Set problem:
From the very first line of the data to the line containing "scene.render.fps = FPS", retype everything exactly, leaving the pictures behind.

Data shown:
◇ ◇ ◇ ◇ ◇ ◇ ◇

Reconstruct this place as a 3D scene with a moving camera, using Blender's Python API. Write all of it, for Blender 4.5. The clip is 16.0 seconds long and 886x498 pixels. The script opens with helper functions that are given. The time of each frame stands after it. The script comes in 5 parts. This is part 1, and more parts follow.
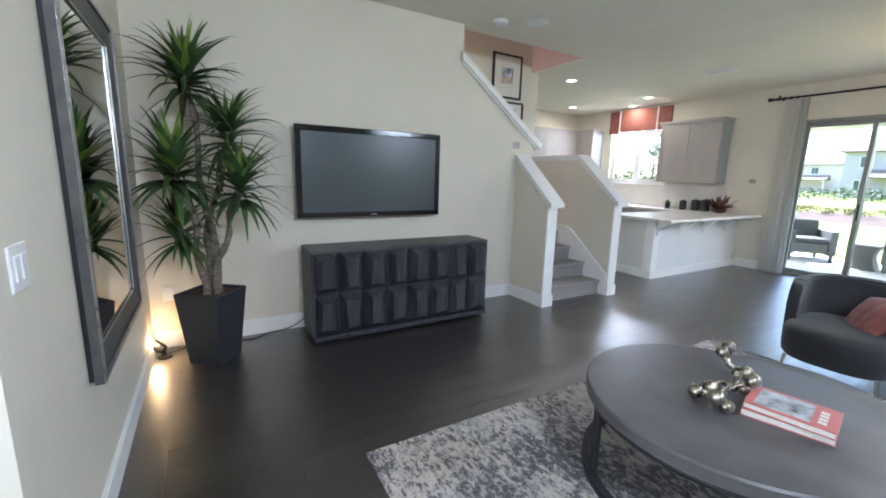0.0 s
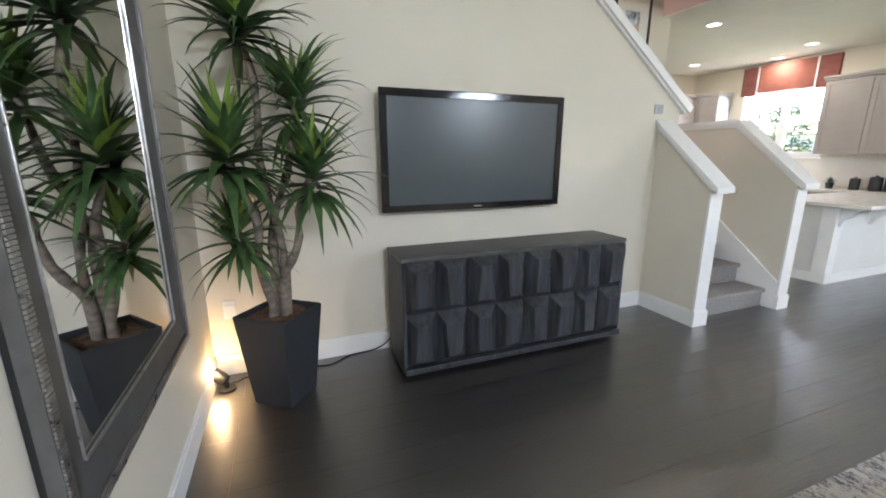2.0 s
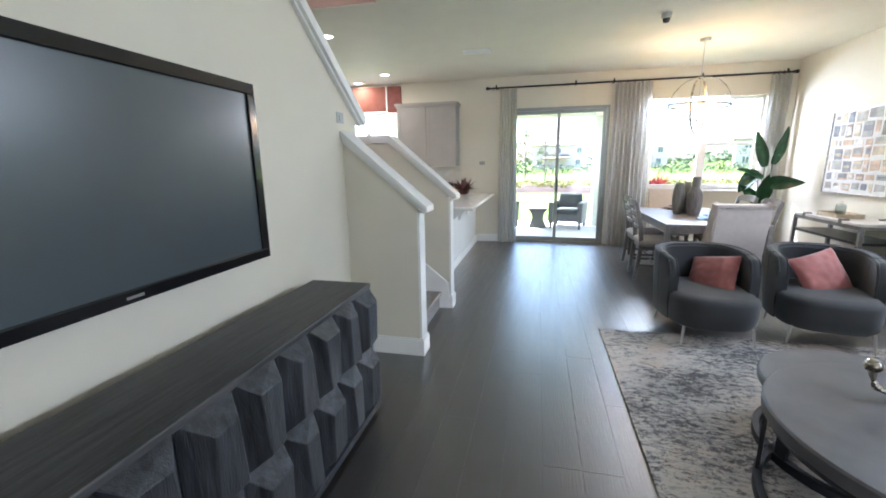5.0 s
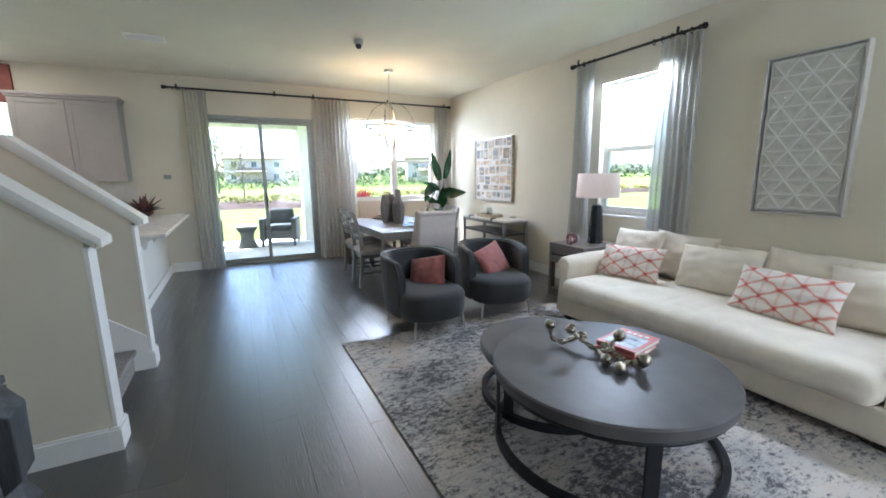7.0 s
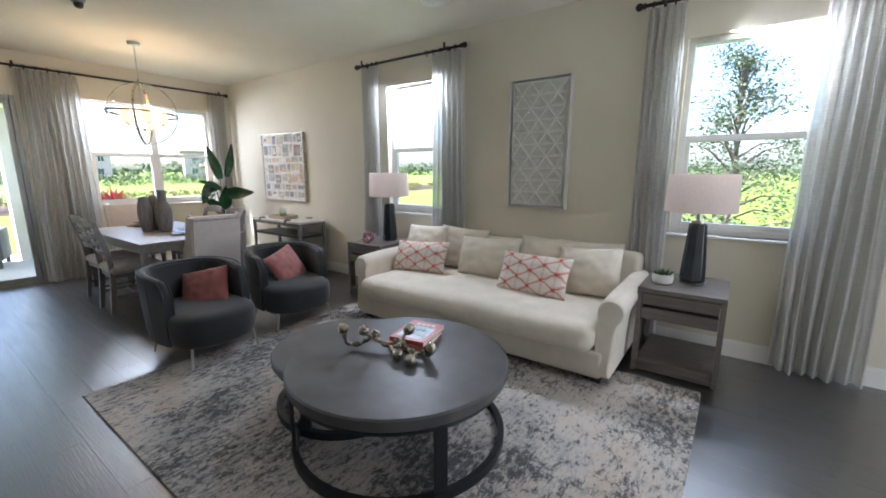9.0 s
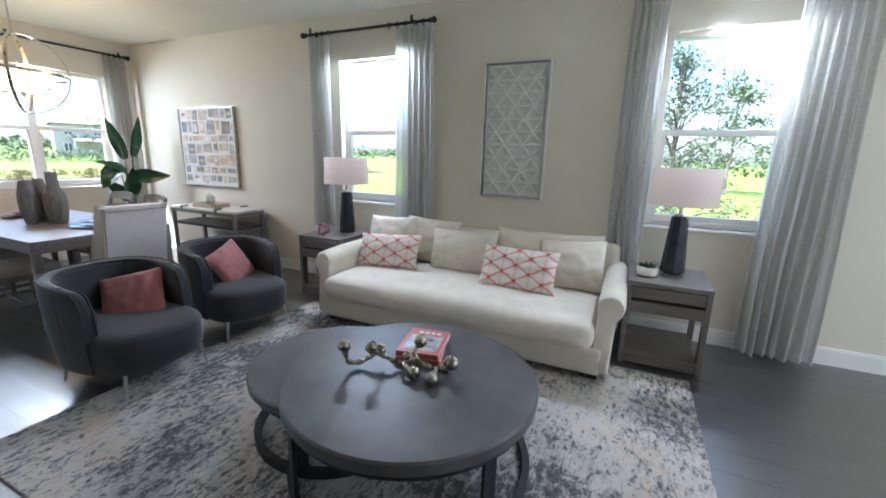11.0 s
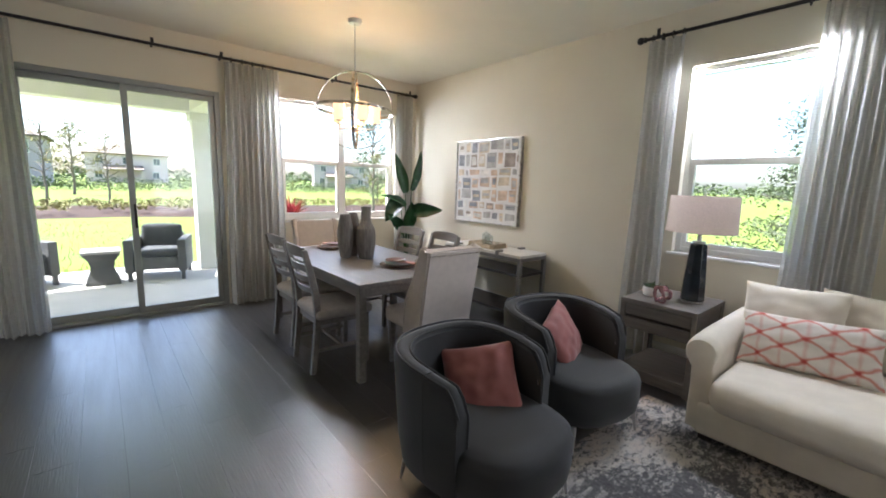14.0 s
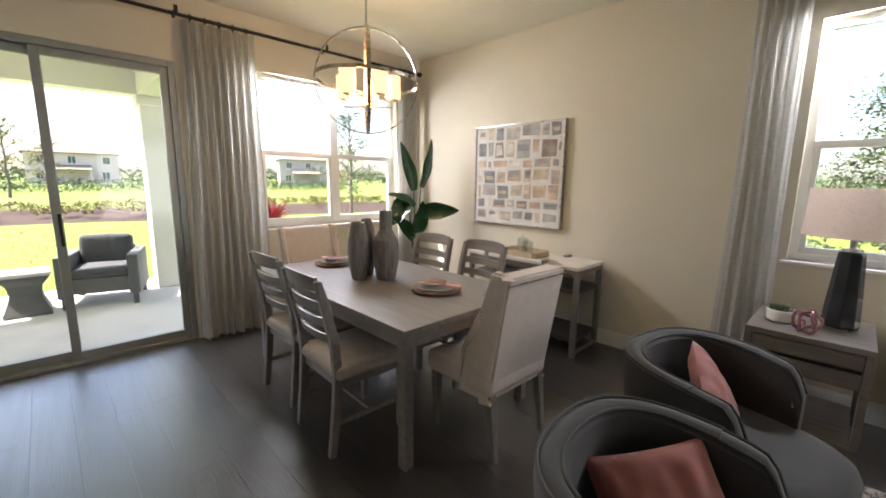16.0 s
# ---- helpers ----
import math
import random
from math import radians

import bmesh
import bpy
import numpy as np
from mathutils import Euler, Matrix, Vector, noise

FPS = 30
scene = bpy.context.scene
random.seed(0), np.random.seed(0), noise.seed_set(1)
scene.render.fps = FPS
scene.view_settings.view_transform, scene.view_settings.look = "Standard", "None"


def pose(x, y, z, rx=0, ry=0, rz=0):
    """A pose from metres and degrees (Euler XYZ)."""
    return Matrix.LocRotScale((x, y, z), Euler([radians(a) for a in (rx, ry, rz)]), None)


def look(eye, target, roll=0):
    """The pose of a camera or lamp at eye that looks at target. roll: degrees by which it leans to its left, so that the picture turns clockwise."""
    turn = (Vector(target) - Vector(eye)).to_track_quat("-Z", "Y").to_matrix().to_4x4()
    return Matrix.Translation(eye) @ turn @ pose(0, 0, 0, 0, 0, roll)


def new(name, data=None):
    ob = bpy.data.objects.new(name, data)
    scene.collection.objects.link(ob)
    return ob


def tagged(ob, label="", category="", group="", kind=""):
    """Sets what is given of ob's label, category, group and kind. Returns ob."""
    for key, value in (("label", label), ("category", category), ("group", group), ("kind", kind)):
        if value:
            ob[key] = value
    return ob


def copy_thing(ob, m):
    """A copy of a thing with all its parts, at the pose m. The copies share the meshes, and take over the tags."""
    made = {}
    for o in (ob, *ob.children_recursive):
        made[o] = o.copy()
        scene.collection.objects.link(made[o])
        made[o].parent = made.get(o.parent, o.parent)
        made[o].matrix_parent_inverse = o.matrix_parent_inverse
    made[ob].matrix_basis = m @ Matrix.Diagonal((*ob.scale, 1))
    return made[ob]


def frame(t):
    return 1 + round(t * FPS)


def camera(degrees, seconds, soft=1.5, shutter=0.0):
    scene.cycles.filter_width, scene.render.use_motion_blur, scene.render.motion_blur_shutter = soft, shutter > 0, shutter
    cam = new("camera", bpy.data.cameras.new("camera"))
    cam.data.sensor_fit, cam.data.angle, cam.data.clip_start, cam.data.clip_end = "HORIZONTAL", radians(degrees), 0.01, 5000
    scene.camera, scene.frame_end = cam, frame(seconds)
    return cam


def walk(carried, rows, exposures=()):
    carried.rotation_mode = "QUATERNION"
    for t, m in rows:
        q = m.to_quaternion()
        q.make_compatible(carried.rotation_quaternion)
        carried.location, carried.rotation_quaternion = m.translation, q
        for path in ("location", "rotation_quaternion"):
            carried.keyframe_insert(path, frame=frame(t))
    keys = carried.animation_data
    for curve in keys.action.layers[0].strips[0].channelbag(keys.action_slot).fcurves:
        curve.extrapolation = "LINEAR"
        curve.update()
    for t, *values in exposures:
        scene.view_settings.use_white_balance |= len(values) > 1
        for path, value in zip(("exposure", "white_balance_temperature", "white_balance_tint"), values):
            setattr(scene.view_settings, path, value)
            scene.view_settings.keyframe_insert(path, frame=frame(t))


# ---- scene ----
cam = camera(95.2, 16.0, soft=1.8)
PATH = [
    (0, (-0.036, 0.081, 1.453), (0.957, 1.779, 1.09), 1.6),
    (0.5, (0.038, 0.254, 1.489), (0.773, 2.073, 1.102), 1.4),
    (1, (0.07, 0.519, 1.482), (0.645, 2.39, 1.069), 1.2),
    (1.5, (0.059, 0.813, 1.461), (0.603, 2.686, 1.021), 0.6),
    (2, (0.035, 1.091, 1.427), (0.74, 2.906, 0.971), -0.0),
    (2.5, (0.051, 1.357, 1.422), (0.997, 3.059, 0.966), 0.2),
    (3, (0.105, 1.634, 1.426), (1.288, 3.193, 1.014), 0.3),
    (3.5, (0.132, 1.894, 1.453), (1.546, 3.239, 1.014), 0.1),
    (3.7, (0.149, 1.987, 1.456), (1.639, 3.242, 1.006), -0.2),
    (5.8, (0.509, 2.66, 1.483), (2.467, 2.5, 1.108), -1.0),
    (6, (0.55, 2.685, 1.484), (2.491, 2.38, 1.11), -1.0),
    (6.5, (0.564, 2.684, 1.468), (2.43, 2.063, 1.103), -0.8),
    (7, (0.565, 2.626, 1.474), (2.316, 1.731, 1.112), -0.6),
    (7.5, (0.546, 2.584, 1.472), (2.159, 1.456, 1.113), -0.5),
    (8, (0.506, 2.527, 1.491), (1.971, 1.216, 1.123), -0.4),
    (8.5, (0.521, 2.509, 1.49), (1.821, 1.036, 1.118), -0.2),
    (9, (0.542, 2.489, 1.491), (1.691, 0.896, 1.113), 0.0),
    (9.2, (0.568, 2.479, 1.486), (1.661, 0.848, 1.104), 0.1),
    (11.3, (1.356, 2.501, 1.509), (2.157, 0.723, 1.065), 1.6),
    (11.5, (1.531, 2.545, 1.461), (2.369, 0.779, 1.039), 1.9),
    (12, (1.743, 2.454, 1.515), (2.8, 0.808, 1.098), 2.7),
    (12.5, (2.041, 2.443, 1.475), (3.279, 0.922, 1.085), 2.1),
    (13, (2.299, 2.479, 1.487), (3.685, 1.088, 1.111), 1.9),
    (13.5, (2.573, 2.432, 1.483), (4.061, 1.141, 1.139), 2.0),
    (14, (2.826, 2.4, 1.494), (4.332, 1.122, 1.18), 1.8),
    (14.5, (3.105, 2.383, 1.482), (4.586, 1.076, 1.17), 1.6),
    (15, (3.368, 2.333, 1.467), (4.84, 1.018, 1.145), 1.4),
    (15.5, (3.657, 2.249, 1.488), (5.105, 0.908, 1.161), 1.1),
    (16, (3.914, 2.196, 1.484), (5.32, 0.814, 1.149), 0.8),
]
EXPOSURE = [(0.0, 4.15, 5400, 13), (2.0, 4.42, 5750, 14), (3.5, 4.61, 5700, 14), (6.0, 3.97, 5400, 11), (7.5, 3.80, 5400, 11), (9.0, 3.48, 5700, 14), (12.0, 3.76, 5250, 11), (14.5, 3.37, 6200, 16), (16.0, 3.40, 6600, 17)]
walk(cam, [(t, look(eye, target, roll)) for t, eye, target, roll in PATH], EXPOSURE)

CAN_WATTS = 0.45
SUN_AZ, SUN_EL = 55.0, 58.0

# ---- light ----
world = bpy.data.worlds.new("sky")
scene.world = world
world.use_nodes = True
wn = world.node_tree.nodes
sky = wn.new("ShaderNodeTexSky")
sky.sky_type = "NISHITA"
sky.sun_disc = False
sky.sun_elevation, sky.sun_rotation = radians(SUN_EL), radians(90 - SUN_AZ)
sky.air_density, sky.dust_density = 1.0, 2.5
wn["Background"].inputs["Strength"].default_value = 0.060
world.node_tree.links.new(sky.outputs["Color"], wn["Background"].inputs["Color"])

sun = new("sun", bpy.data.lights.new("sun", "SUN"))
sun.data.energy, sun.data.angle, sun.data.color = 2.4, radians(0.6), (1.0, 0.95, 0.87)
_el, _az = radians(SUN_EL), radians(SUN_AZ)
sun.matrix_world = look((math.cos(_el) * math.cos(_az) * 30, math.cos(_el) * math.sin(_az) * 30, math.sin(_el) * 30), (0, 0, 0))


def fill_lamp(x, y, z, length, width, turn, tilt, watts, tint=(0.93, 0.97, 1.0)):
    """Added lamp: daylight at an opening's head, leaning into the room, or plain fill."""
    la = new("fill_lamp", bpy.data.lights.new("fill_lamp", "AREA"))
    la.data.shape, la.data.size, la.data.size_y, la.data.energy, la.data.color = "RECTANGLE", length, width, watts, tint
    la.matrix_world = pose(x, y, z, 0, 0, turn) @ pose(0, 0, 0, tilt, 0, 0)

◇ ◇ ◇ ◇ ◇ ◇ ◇

Answer to the problem:
Reconstruct this place as a 3D scene with a moving camera, using Blender's Python API. Write all of it, for Blender 4.5. The clip is 16.0 seconds long and 886x498 pixels. The script opens with helper functions that are given. The time of each frame stands after it. The script comes in 5 parts. This is part 1, and more parts follow.
0.0 s
2.0 s
5.0 s
7.0 s
9.0 s
11.0 s
14.0 s
16.0 s
# ---- helpers ----
import math
import random
from math import radians

import bmesh
import bpy
import numpy as np
from mathutils import Euler, Matrix, Vector, noise

FPS = 30
scene = bpy.context.scene
random.seed(0), np.random.seed(0), noise.seed_set(1)
scene.render.fps = FPS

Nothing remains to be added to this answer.